There are days when I miss her terribly. I really can’t go visit her during the day. She’s only about two miles from campus, but because of the campus parking situation, it would take me an hour plus to have a fifteen minute visit with her, and I’d rather get home a earlier in the evening and spend more time with her then. And when she’s crabby from teething or whatever, I hate not being there to soothe her. I hate knowing that there are times when she’ll cry and the teachers are too busy tending to the other children to meet her needs right away. I really hate that I am missing out on big chunks of her life. There’s a strong possibility that I’ll miss her first steps. Yesterday she learned to clap (she was trying to brush potatoes off her hands when she made the discovery) and it was so neat to watch her learn, but it could just as easily have happened this morning and then I might not have known for days that she could finally clap.

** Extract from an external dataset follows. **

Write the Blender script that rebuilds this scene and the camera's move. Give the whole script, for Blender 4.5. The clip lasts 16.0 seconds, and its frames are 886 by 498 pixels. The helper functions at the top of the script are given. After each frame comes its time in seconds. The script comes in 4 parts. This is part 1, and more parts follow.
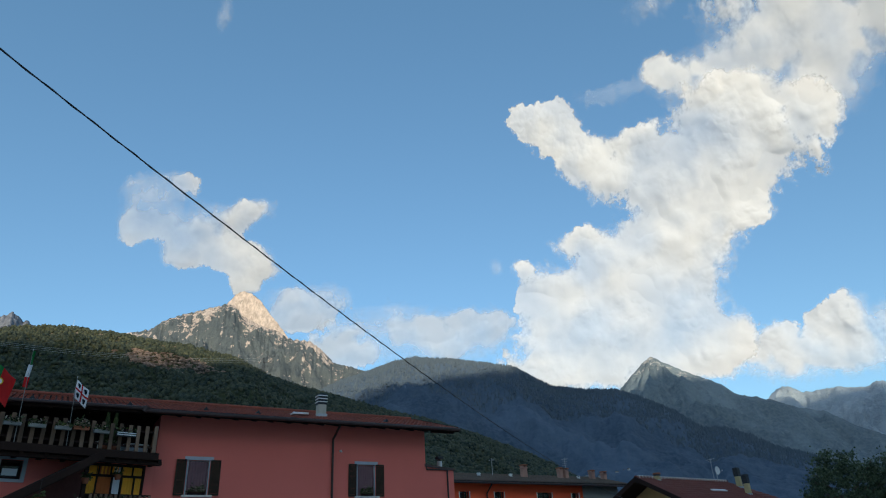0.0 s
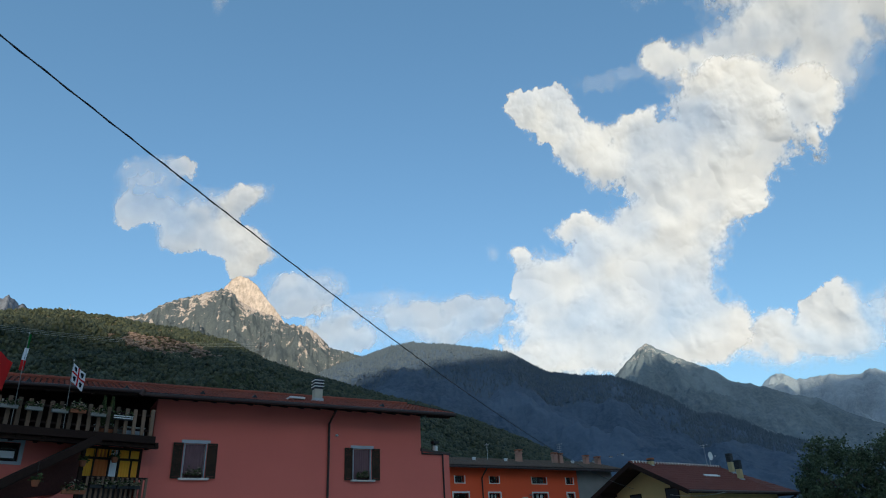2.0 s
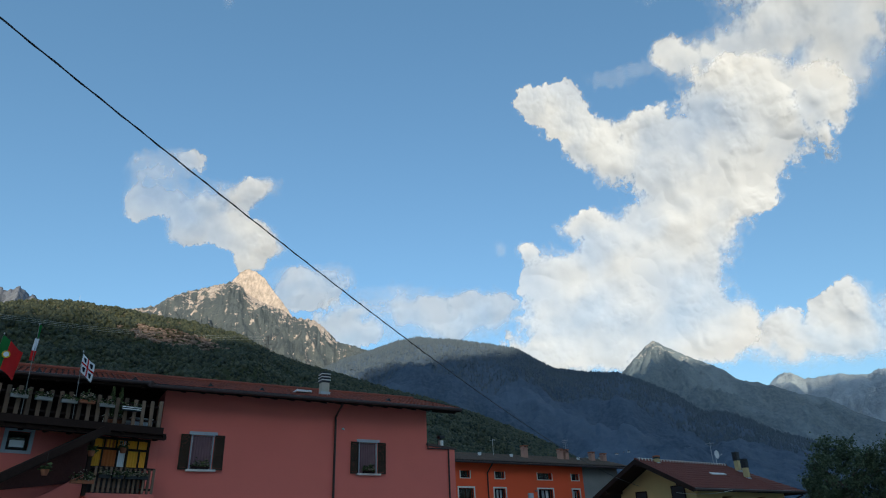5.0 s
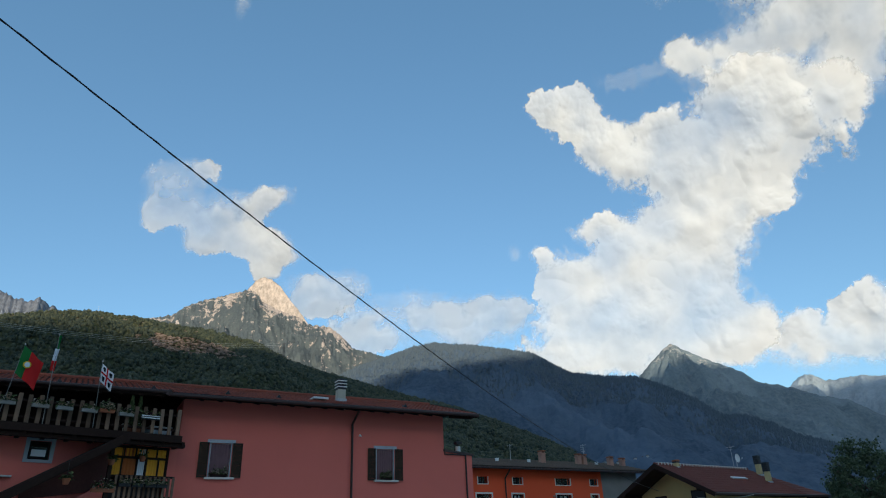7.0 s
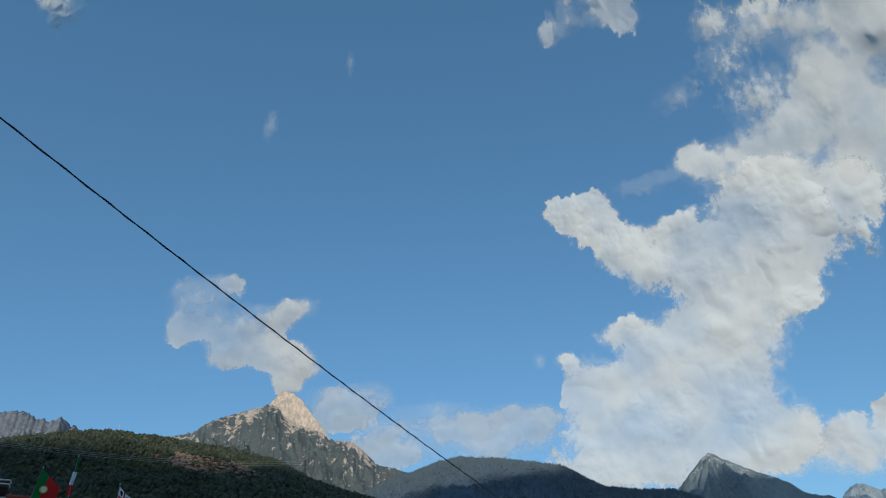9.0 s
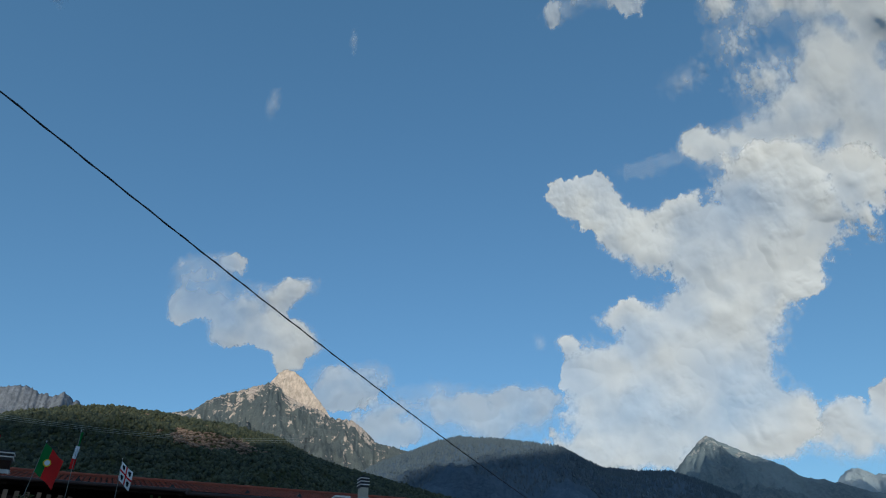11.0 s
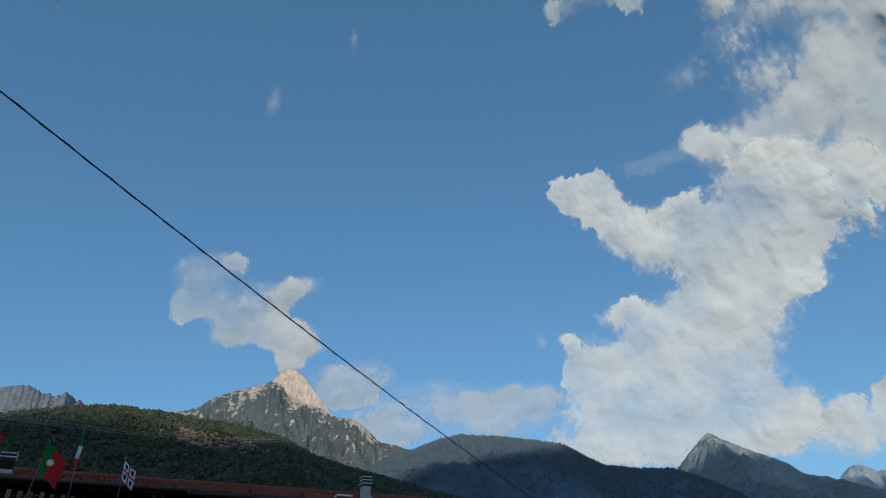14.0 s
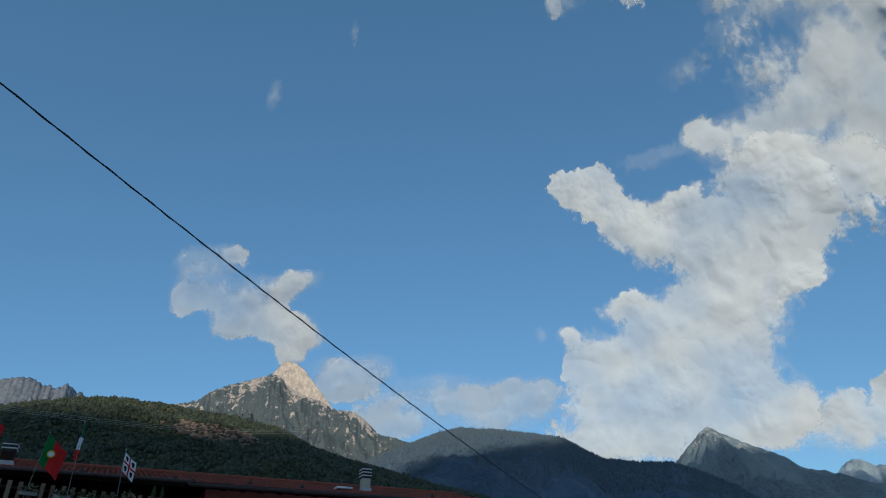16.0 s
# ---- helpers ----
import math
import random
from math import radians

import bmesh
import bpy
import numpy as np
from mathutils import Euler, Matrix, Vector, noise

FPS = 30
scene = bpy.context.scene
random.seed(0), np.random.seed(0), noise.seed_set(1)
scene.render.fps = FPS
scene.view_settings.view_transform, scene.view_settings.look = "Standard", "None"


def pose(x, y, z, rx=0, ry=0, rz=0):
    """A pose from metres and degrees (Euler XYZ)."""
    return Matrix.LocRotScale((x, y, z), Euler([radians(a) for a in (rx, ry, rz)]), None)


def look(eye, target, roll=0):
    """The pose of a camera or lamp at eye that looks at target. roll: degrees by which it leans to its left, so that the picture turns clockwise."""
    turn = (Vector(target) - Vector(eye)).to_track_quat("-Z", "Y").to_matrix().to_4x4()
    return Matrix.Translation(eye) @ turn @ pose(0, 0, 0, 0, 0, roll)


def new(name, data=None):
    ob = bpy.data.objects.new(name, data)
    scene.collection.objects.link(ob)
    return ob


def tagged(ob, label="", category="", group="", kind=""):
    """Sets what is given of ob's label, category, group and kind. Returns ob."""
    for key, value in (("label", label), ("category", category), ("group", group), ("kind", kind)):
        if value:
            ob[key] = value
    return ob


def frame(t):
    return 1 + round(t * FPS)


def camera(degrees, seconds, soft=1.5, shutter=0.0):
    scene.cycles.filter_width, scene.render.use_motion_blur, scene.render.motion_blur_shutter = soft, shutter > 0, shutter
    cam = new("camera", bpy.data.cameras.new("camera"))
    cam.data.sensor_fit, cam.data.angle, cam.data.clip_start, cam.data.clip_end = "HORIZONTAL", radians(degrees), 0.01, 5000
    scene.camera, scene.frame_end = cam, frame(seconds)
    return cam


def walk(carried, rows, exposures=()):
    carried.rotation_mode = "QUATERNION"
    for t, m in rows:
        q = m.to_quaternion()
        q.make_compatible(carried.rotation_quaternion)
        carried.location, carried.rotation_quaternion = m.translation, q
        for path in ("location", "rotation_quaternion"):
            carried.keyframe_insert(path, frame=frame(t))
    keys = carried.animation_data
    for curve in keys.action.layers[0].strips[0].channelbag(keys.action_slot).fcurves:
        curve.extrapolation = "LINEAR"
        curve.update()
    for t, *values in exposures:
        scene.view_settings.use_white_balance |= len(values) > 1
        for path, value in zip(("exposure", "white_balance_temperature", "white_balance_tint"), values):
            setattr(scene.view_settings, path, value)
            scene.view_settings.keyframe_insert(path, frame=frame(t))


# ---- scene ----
cam = camera(68.5, 16.0, soft=1.1)
PATH = [
    (0.0, pose(0, 0, 1.60, 116.36, 2.88, 2.36)), (0.5, pose(0, 0, 1.60, 115.29, 2.40, 2.73)), (1.0, pose(0, 0, 1.60, 115.09, 1.96, 2.36)),
    (1.5, pose(0, 0, 1.60, 114.94, 2.73, 1.51)), (2.0, pose(0, 0, 1.60, 115.10, 2.68, 1.95)), (2.5, pose(0, 0, 1.60, 114.92, 2.15, 2.00)),
    (3.0, pose(0, 0, 1.60, 114.70, 2.08, 2.28)), (3.5, pose(0, 0, 1.60, 114.62, 2.09, 2.56)), (4.0, pose(0, 0, 1.60, 114.55, 1.96, 2.38)),
    (6.5, pose(0, 0, 1.60, 115.00, 1.71, 2.44)), (7.0, pose(0, 0, 1.60, 115.23, 2.16, 3.82)), (7.5, pose(0, 0, 1.63, 119.34, 3.12, 4.57)),
    (8.0, pose(0, 0, 1.64, 122.01, 3.07, 5.19)), (8.5, pose(0, 0, 1.64, 124.59, 2.88, 5.39)), (9.0, pose(0, 0, 1.64, 124.83, 2.57, 6.26)),
    (9.5, pose(0, 0, 1.64, 124.98, 2.13, 6.72)), (10.0, pose(0, 0, 1.64, 124.37, 2.00, 6.41)), (12.5, pose(0, 0, 1.64, 122.59, 1.89, 5.83)),
    (13.0, pose(0, 0, 1.64, 122.57, 1.83, 6.07)), (13.5, pose(0, 0, 1.64, 122.66, 1.92, 6.11)), (14.0, pose(0, 0, 1.64, 123.03, 2.03, 6.21)),
    (14.5, pose(0, 0, 1.64, 122.88, 1.86, 6.24)), (15.0, pose(0, 0, 1.64, 122.94, 1.94, 6.18)), (15.5, pose(0, 0, 1.64, 122.84, 2.02, 6.06)),
    (16.0, pose(0, 0, 1.64, 122.45, 1.85, 6.12)),
]
EXPOSURES = [(0.0, 0.65, 7100, 0), (7.0, 0.65, 7100, 0), (7.4, 0.52, 6900, -1), (8.0, 0.32, 6600, -2), (8.6, 0.18, 6400, -3), (9.5, 0.16, 6350, -3), (16.0, 0.11, 6350, -3)]
walk(cam, PATH, EXPOSURES)

# ---- light: low evening sun behind the camera, blue sky ----
SUN_AZ, SUN_EL = 175.0, 16.0      # degrees clockwise from +y, and above the horizon
SKY_STRENGTH, SUN_STRENGTH = 0.15, 2.6
world = bpy.data.worlds.new("evening_sky")
scene.world = world
world.use_nodes = True
wn = world.node_tree.nodes
sky = wn.new("ShaderNodeTexSky")
sky.sky_type, sky.sun_disc = "NISHITA", False
sky.sun_elevation, sky.sun_rotation = radians(SUN_EL), radians(SUN_AZ)
sky.altitude, sky.air_density, sky.dust_density, sky.ozone_density = 300, 1.0, 1.6, 3.9
wn["Background"].inputs["Strength"].default_value = SKY_STRENGTH
haze = wn.new("ShaderNodeMix")                 # thin even summer haze before the blue
haze.data_type = "RGBA"
haze.inputs["Factor"].default_value, haze.inputs["B"].default_value = 0.26, (0.52, 1.45, 2.75, 1)
world.node_tree.links.new(sky.outputs[0], haze.inputs["A"])
world.node_tree.links.new(haze.outputs["Result"], wn["Background"].inputs["Color"])
sun_way = Vector((math.sin(radians(SUN_AZ)) * math.cos(radians(SUN_EL)), math.cos(radians(SUN_AZ)) * math.cos(radians(SUN_EL)), math.sin(radians(SUN_EL))))
sun = new("sun", bpy.data.lights.new("sun", "SUN"))
sun.data.energy, sun.data.angle, sun.data.color = SUN_STRENGTH, radians(0.5), (1.0, 0.87, 0.75)
sun.matrix_world = look(sun_way * 100, (0, 0, 0))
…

Sometimes I feel like I am peripheral to her day-to-day life, but those feelings are enough for a whole other post.
In the end, given that I have to work and Fish has to work and Minnow has to go to daycare, we’ve done the best we can to ensure that she’s someplace where she’s safe, happy, well cared for, and loved. We’ve done the best we can for now, but our eyes and ears are always open for other possibilities. Depending on how she settles into the next classroom up we may re-evaluate the situation this winter, but there will still be no perfect solution, until we learn to be in two places at once.